Wir wirklichen "Krauts", so tröstet uns Kümmel, gewännen im gleichen Moment überraschend an Liebreiz durch die Unbeholfenheit unserer Kanzlerin, wie sie ein kleines Mädchen zu trösten versuchte – Kümmel schreibt:
"Die Untröstlichkeit, mit der Merkel das Unglück des Mädchens erfasst ('och Gott'), wird ihr als etwas irritierend Undeutsches gutgeschrieben: als Warmherzigkeit."
Das Glück des Zimmerreisenden
Hängt die Messlatte nur tief genug, dann können wir uns darüber freuen, in diesem Sommerloch als die guten Monster aufzutauchen – zumindest im Ärmelkanal und im Loch Ness.
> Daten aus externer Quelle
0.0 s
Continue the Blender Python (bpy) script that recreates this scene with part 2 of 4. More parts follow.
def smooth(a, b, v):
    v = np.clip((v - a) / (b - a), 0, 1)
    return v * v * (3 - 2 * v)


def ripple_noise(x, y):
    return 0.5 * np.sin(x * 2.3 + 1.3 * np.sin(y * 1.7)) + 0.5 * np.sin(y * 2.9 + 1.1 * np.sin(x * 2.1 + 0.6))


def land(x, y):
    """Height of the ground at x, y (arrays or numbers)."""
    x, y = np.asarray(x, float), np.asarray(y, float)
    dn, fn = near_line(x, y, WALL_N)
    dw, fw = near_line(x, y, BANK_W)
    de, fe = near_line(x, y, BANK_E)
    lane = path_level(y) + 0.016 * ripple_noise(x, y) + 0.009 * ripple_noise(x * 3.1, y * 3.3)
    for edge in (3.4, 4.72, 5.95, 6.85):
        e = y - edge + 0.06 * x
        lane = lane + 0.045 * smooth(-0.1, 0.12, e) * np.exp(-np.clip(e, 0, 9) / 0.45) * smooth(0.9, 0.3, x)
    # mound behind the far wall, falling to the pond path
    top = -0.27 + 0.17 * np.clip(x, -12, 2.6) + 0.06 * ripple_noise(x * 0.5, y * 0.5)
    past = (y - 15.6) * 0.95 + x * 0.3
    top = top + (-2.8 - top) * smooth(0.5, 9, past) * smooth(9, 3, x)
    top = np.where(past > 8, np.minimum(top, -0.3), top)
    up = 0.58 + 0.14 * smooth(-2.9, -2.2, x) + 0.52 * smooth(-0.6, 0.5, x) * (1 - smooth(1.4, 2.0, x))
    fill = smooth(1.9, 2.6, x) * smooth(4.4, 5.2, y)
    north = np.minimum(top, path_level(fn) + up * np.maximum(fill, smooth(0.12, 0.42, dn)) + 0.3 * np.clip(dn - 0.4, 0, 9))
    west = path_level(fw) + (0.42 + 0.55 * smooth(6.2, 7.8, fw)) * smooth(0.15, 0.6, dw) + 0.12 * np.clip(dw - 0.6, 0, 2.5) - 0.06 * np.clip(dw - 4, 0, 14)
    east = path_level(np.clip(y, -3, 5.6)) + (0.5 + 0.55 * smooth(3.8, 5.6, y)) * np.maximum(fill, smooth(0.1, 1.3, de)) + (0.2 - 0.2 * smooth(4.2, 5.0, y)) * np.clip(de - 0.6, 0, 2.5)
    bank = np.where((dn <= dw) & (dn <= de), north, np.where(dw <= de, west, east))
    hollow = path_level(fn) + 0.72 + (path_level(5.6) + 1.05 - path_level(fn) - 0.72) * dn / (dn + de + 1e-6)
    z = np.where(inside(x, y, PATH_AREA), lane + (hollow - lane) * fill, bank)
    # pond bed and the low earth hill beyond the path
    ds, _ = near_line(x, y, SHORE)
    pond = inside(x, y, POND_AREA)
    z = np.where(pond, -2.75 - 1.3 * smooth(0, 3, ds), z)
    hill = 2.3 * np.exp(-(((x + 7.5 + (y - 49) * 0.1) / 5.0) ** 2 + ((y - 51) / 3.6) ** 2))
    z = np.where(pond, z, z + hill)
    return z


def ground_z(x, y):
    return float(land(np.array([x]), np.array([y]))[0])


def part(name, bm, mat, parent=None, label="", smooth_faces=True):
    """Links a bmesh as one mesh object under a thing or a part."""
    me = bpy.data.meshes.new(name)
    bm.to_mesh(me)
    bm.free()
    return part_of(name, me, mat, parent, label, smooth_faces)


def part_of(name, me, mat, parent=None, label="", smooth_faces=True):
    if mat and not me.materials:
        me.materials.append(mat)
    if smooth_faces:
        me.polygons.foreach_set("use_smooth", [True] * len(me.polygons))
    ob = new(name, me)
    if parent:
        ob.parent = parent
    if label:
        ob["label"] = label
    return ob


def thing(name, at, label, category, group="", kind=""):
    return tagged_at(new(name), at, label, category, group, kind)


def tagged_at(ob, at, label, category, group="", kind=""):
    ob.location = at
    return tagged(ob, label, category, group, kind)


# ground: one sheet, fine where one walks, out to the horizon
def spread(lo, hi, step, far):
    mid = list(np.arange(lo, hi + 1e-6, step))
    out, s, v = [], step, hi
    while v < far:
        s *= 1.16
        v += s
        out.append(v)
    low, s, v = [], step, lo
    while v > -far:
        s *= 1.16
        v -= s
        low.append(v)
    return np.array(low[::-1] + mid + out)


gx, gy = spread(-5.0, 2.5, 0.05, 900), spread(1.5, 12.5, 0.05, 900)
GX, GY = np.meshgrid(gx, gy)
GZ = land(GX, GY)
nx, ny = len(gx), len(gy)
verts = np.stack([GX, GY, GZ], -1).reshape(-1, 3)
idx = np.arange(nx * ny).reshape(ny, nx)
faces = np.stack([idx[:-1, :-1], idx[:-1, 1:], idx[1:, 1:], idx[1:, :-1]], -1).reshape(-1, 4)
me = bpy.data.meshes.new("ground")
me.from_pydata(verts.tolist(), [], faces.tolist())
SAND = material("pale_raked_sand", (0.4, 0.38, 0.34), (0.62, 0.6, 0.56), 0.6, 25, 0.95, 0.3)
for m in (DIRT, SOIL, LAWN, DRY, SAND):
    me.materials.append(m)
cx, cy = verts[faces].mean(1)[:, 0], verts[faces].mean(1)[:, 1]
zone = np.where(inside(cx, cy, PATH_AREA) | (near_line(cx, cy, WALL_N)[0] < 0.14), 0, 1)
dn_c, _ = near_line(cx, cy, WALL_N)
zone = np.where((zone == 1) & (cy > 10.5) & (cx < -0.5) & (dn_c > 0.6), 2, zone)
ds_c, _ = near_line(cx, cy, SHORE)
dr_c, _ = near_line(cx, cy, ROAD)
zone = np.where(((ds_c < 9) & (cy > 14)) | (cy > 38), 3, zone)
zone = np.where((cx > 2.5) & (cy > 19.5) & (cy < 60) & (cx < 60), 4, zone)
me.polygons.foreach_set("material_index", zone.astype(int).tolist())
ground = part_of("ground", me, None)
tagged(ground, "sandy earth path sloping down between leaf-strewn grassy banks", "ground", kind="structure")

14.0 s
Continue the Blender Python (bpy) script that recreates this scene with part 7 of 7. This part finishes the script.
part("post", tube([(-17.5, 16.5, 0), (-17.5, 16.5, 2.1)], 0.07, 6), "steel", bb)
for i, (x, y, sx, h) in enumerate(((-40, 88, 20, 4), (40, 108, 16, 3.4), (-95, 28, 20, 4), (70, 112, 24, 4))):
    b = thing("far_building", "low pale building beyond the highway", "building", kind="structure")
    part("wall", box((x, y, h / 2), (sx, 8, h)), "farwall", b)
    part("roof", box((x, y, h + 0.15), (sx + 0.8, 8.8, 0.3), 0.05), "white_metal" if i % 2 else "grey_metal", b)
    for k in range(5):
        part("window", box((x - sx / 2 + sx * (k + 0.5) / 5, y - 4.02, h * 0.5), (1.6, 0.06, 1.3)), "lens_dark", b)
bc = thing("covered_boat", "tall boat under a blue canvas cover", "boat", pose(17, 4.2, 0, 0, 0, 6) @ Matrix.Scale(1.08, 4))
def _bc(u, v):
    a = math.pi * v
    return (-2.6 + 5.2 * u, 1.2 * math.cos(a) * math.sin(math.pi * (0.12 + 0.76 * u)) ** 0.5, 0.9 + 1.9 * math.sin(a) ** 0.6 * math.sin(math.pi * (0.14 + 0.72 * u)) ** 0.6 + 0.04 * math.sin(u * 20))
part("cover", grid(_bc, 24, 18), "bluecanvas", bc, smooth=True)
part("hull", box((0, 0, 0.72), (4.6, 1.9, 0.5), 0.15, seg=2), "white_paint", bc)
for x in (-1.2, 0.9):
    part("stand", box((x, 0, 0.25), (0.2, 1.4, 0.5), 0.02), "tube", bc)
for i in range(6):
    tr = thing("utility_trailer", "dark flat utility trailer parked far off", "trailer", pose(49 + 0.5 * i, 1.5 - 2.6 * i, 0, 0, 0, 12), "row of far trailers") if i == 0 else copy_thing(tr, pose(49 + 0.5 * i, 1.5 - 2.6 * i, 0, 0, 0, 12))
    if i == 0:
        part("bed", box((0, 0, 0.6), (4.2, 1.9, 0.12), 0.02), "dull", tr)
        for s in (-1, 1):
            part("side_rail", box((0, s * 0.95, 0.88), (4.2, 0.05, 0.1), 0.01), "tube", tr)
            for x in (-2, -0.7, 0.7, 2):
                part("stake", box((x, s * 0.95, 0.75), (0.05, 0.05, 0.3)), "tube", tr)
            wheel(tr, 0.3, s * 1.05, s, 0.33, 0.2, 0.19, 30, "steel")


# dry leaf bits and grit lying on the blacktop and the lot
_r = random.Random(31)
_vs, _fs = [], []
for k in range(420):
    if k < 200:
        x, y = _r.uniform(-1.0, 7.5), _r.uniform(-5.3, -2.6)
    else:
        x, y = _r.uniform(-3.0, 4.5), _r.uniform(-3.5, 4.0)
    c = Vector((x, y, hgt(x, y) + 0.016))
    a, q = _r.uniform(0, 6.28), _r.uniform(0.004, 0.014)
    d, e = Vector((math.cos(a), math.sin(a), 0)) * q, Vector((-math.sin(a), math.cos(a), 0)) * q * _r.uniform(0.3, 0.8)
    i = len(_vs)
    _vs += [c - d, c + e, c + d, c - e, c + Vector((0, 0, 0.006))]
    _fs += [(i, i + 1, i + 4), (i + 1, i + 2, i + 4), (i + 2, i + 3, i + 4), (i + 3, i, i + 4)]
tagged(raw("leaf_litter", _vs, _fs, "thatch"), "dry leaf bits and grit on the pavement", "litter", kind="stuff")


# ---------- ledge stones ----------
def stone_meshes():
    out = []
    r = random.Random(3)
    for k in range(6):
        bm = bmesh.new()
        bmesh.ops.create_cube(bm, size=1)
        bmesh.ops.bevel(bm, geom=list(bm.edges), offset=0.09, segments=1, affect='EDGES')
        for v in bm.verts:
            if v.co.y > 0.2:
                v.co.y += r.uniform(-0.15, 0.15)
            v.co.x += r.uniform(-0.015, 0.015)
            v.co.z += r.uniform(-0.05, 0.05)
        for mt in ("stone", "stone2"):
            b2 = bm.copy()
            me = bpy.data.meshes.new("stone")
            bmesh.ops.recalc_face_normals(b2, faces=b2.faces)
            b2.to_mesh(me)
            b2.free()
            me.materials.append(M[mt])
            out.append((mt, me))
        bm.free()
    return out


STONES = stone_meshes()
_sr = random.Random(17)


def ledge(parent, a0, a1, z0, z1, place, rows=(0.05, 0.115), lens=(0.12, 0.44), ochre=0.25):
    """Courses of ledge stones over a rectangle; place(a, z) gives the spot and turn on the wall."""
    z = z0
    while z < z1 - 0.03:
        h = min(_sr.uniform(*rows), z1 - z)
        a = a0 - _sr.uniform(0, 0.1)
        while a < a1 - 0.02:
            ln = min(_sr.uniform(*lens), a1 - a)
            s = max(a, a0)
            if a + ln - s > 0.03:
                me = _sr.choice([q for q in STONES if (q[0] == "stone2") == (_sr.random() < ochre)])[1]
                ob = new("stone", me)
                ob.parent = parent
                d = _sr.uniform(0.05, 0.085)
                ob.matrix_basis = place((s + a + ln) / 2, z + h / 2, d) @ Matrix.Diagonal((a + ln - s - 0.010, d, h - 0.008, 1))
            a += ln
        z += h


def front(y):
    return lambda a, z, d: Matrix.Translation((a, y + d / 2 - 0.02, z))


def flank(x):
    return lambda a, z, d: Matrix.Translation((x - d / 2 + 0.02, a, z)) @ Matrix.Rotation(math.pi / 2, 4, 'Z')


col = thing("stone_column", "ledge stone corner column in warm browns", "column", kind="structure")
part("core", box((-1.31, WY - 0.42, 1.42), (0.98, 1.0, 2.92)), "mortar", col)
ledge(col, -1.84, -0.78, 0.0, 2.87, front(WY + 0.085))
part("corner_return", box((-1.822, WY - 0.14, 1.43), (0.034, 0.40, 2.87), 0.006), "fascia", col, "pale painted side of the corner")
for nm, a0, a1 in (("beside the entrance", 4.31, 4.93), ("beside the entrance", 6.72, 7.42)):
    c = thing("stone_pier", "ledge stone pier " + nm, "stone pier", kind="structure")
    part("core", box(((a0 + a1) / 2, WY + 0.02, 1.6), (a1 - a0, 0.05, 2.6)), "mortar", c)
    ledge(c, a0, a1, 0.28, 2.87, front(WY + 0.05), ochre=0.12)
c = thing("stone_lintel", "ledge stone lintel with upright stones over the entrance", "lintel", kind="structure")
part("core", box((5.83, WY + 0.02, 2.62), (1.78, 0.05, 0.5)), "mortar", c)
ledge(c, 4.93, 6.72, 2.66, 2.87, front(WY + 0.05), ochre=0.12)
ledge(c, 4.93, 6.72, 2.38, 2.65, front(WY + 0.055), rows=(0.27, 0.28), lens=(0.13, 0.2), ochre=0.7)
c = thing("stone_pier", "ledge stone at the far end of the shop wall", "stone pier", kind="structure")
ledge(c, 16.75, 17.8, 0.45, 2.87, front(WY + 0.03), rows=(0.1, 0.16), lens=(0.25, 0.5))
Wem davor graut, im Sommerloch zu verreisen wie alle anderen, der sollte sich die NZZ besorgen, auf die Couch surfen und den Artikel von Bernd Noack lesen, in dem er die vielen Literaten zu Wort kommen lässt, die am liebsten im eigenen Zimmer verreist sind:
"Der Zimmerreisende kehrt mit jedem Schritt, den er zwischen Tür und Fenster, Bett und Schreibtisch, Gemälde und Bücherwand tut, zu sich selber zurück. Er entfernt sich keinen Meter von seinem Ort und entdeckt doch in jedem Augenblick das Neue in den Dingen und in seinem Inneren."
In diesem Sinne: Einen angenehmen Urlaub wünscht Ihr Feuilleton-Vor-Leser.